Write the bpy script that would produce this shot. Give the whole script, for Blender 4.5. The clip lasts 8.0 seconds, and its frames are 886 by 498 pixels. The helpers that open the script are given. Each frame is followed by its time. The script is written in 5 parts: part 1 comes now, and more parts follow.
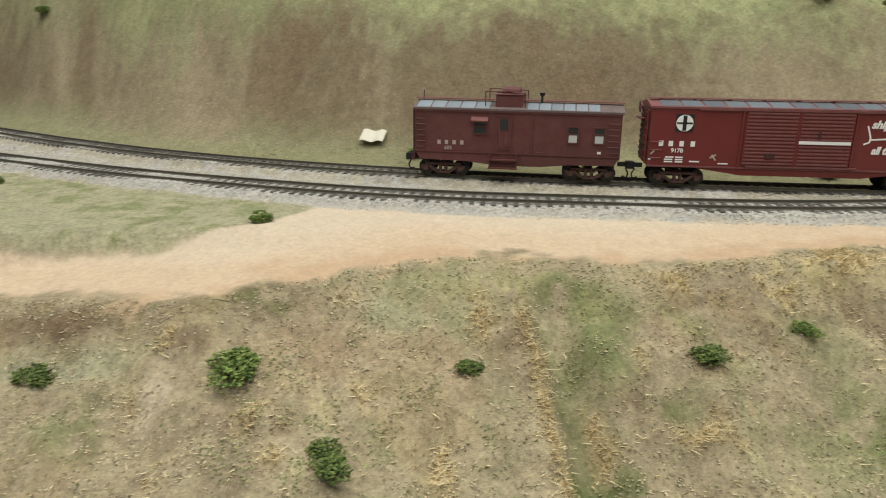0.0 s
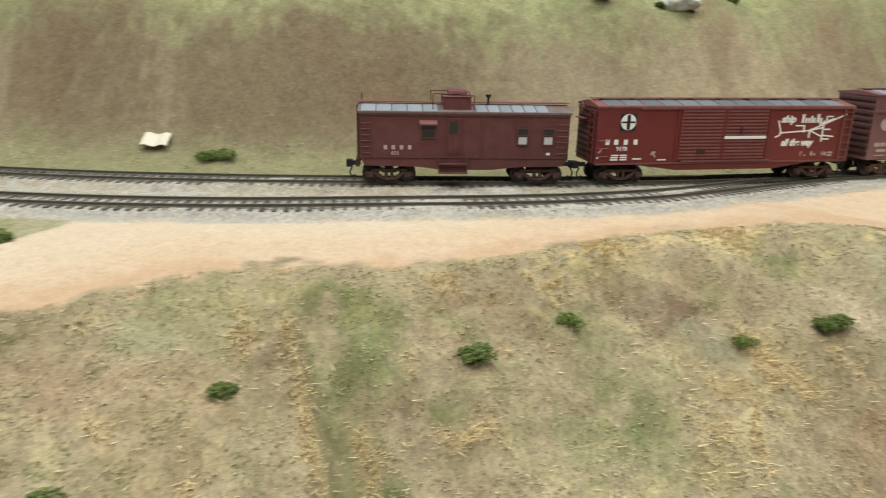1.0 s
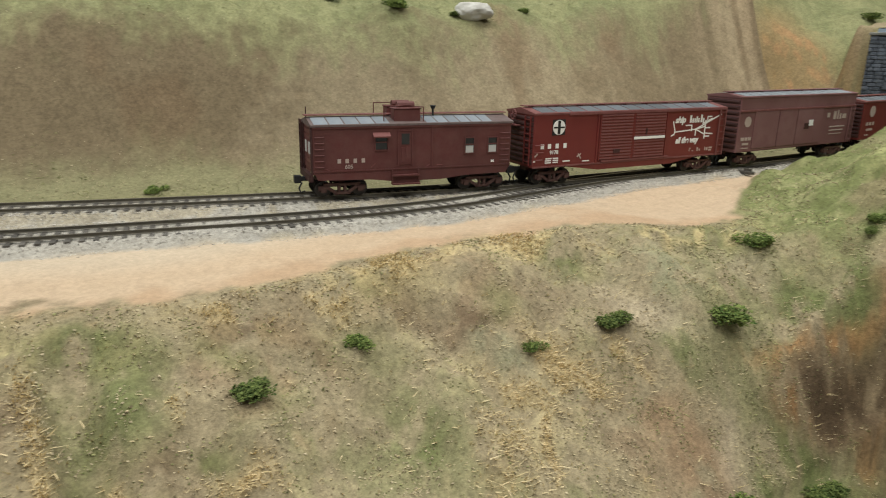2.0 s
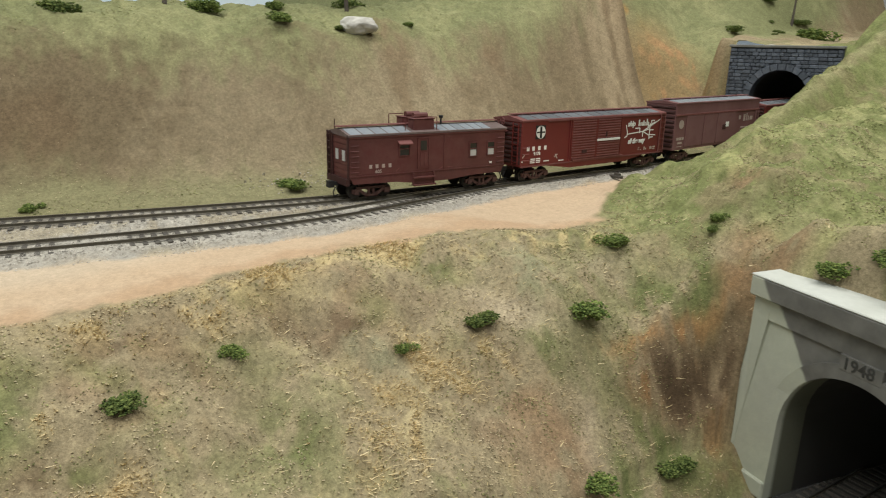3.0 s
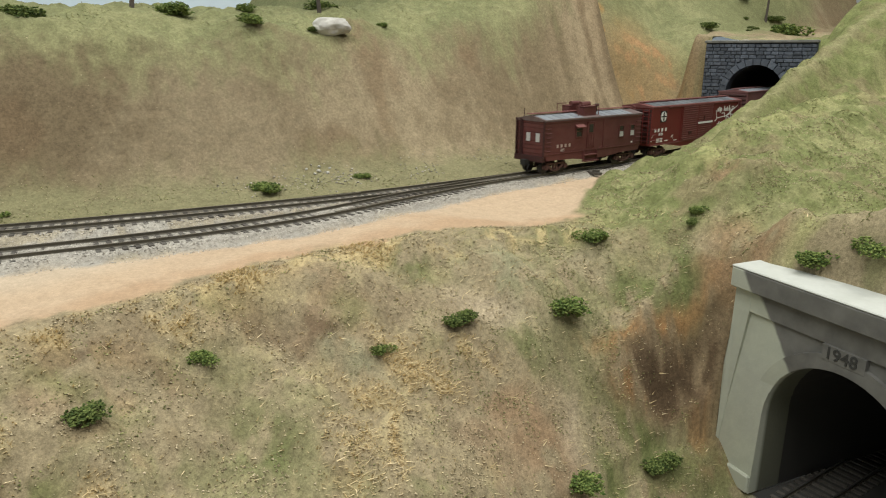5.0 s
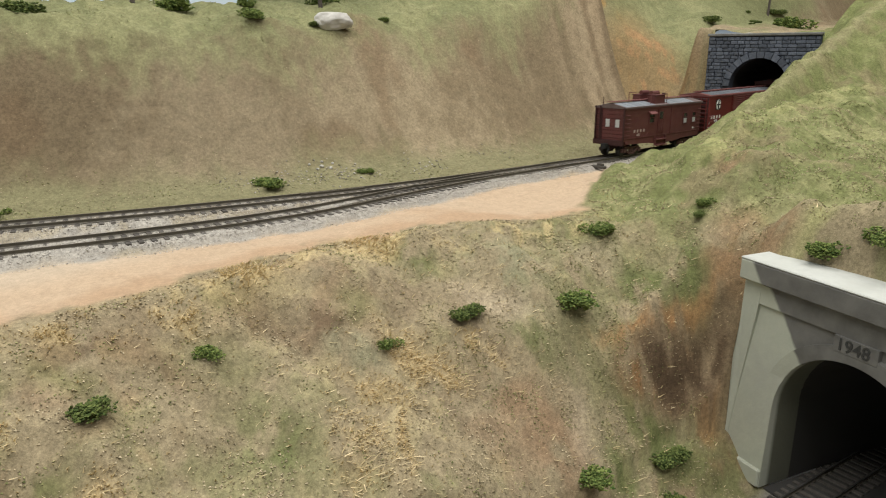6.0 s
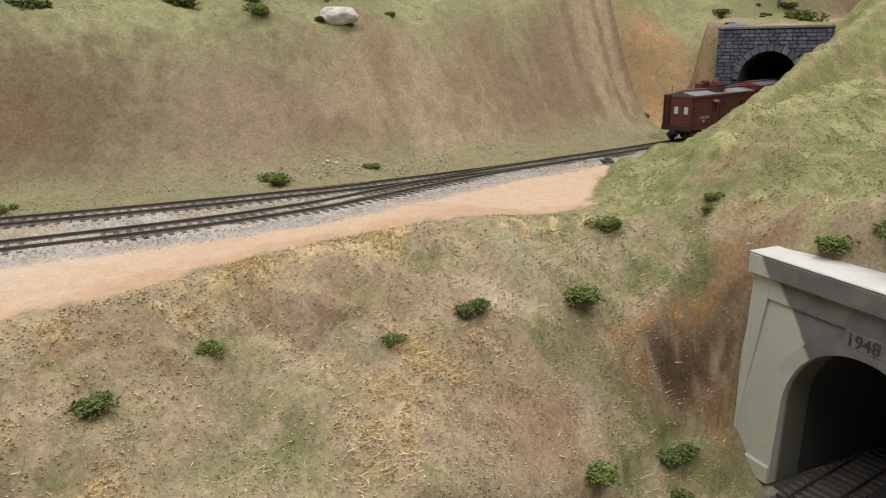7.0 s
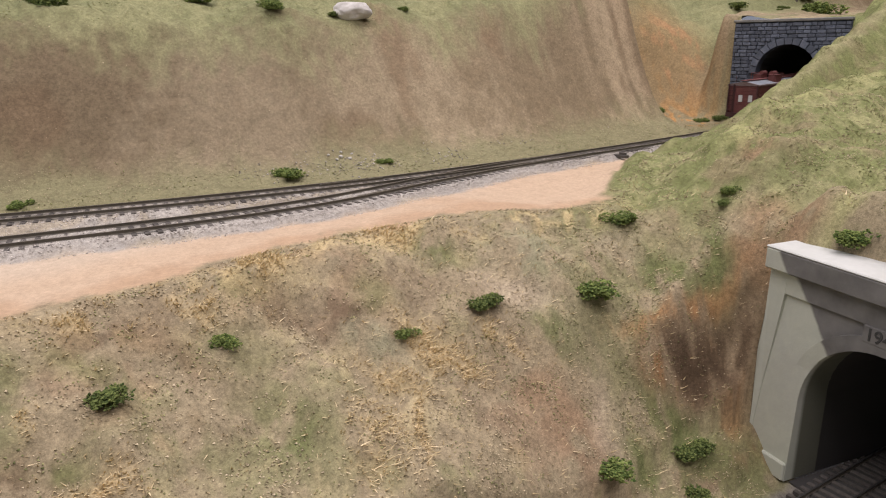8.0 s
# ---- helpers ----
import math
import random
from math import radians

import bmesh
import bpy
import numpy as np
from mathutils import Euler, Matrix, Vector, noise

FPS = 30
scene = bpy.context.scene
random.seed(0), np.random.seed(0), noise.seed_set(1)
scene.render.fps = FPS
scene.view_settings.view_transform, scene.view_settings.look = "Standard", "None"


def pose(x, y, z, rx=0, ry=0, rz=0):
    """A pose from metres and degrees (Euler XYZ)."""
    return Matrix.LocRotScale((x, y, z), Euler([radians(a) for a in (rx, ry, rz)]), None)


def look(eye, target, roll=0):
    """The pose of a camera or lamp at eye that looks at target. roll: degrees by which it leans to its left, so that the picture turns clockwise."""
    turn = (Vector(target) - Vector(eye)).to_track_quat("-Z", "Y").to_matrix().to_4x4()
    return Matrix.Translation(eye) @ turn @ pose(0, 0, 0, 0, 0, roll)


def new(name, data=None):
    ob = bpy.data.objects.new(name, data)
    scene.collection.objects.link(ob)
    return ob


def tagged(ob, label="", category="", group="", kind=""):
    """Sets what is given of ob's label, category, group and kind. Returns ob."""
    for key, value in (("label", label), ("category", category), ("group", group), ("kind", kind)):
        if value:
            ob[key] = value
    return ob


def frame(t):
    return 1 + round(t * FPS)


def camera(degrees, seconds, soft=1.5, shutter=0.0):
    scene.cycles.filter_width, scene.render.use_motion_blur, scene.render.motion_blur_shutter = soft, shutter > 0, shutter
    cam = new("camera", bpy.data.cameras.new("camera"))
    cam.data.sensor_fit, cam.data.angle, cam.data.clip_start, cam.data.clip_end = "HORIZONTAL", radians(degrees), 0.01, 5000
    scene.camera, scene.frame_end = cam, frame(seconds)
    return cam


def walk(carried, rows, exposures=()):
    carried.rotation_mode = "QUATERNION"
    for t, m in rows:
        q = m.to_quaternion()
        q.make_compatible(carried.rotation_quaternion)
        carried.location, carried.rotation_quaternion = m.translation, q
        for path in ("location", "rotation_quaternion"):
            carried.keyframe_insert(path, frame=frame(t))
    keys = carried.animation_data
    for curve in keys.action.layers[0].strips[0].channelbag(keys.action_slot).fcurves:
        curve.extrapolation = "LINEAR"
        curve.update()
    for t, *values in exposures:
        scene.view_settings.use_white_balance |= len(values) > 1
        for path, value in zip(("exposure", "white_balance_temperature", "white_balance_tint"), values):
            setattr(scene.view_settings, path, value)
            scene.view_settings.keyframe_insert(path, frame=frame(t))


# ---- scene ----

▬▬▬▬▬▬

Write out every line above exactly as it is, leaving out the pictures.

Write the bpy script that would produce this shot. Give the whole script, for Blender 4.5. The clip lasts 8.0 seconds, and its frames are 886 by 498 pixels. The helpers that open the script are given. Each frame is followed by its time. The script is written in 5 parts: part 1 comes now, and more parts follow.
0.0 s
1.0 s
2.0 s
3.0 s
5.0 s
6.0 s
7.0 s
8.0 s
# ---- helpers ----
import math
import random
from math import radians

import bmesh
import bpy
import numpy as np
from mathutils import Euler, Matrix, Vector, noise

FPS = 30
scene = bpy.context.scene
random.seed(0), np.random.seed(0), noise.seed_set(1)
scene.render.fps = FPS
scene.view_settings.view_transform, scene.view_settings.look = "Standard", "None"


def pose(x, y, z, rx=0, ry=0, rz=0):
    """A pose from metres and degrees (Euler XYZ)."""
    return Matrix.LocRotScale((x, y, z), Euler([radians(a) for a in (rx, ry, rz)]), None)


def look(eye, target, roll=0):
    """The pose of a camera or lamp at eye that looks at target. roll: degrees by which it leans to its left, so that the picture turns clockwise."""
    turn = (Vector(target) - Vector(eye)).to_track_quat("-Z", "Y").to_matrix().to_4x4()
    return Matrix.Translation(eye) @ turn @ pose(0, 0, 0, 0, 0, roll)


def new(name, data=None):
    ob = bpy.data.objects.new(name, data)
    scene.collection.objects.link(ob)
    return ob


def tagged(ob, label="", category="", group="", kind=""):
    """Sets what is given of ob's label, category, group and kind. Returns ob."""
    for key, value in (("label", label), ("category", category), ("group", group), ("kind", kind)):
        if value:
            ob[key] = value
    return ob


def frame(t):
    return 1 + round(t * FPS)


def camera(degrees, seconds, soft=1.5, shutter=0.0):
    scene.cycles.filter_width, scene.render.use_motion_blur, scene.render.motion_blur_shutter = soft, shutter > 0, shutter
    cam = new("camera", bpy.data.cameras.new("camera"))
    cam.data.sensor_fit, cam.data.angle, cam.data.clip_start, cam.data.clip_end = "HORIZONTAL", radians(degrees), 0.01, 5000
    scene.camera, scene.frame_end = cam, frame(seconds)
    return cam


def walk(carried, rows, exposures=()):
    carried.rotation_mode = "QUATERNION"
    for t, m in rows:
        q = m.to_quaternion()
        q.make_compatible(carried.rotation_quaternion)
        carried.location, carried.rotation_quaternion = m.translation, q
        for path in ("location", "rotation_quaternion"):
            carried.keyframe_insert(path, frame=frame(t))
    keys = carried.animation_data
    for curve in keys.action.layers[0].strips[0].channelbag(keys.action_slot).fcurves:
        curve.extrapolation = "LINEAR"
        curve.update()
    for t, *values in exposures:
        scene.view_settings.use_white_balance |= len(values) > 1
        for path, value in zip(("exposure", "white_balance_temperature", "white_balance_tint"), values):
            setattr(scene.view_settings, path, value)
            scene.view_settings.keyframe_insert(path, frame=frame(t))


# ---- scene ----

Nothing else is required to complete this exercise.